[start]

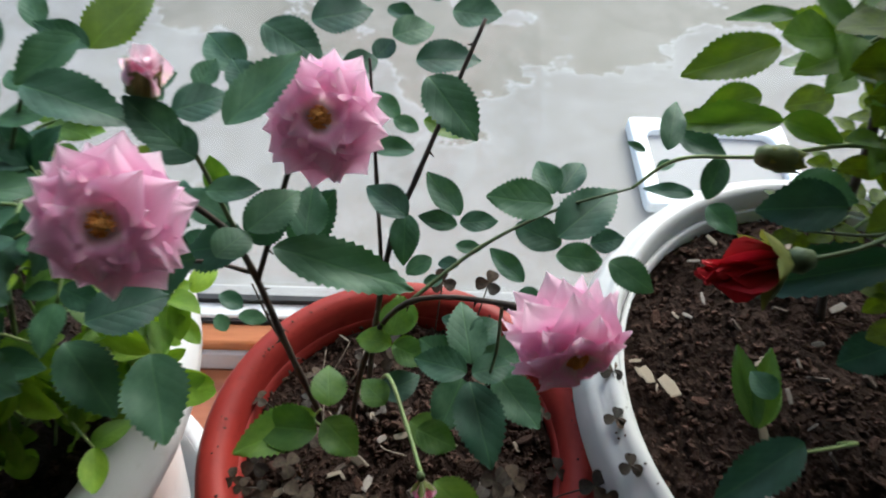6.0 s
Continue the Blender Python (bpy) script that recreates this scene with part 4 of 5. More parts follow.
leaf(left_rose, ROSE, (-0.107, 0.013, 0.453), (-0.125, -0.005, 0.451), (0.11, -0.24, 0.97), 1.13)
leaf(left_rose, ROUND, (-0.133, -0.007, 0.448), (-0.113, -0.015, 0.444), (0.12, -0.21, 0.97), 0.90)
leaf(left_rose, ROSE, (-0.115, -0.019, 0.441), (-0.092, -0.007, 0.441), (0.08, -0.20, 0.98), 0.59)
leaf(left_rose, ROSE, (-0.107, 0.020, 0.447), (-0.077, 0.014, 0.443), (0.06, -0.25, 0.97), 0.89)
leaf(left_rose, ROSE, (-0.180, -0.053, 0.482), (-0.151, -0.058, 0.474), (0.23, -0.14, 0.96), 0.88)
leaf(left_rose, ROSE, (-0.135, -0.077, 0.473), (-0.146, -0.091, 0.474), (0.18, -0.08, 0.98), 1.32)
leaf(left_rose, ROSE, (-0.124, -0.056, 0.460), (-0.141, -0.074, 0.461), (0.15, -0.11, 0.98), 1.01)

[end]

SHORT PROBLEM ▸ Only the lines from the one that contains "Continue the Blender" through the last line should be repeated, each exactly as it stands, with both ends included.

THE OUTPUT ▸
Continue the Blender Python (bpy) script that recreates this scene with part 4 of 5. More parts follow.
leaf(left_rose, ROSE, (-0.107, 0.013, 0.453), (-0.125, -0.005, 0.451), (0.11, -0.24, 0.97), 1.13)
leaf(left_rose, ROUND, (-0.133, -0.007, 0.448), (-0.113, -0.015, 0.444), (0.12, -0.21, 0.97), 0.90)
leaf(left_rose, ROSE, (-0.115, -0.019, 0.441), (-0.092, -0.007, 0.441), (0.08, -0.20, 0.98), 0.59)
leaf(left_rose, ROSE, (-0.107, 0.020, 0.447), (-0.077, 0.014, 0.443), (0.06, -0.25, 0.97), 0.89)
leaf(left_rose, ROSE, (-0.180, -0.053, 0.482), (-0.151, -0.058, 0.474), (0.23, -0.14, 0.96), 0.88)
leaf(left_rose, ROSE, (-0.135, -0.077, 0.473), (-0.146, -0.091, 0.474), (0.18, -0.08, 0.98), 1.32)
leaf(left_rose, ROSE, (-0.124, -0.056, 0.460), (-0.141, -0.074, 0.461), (0.15, -0.11, 0.98), 1.01)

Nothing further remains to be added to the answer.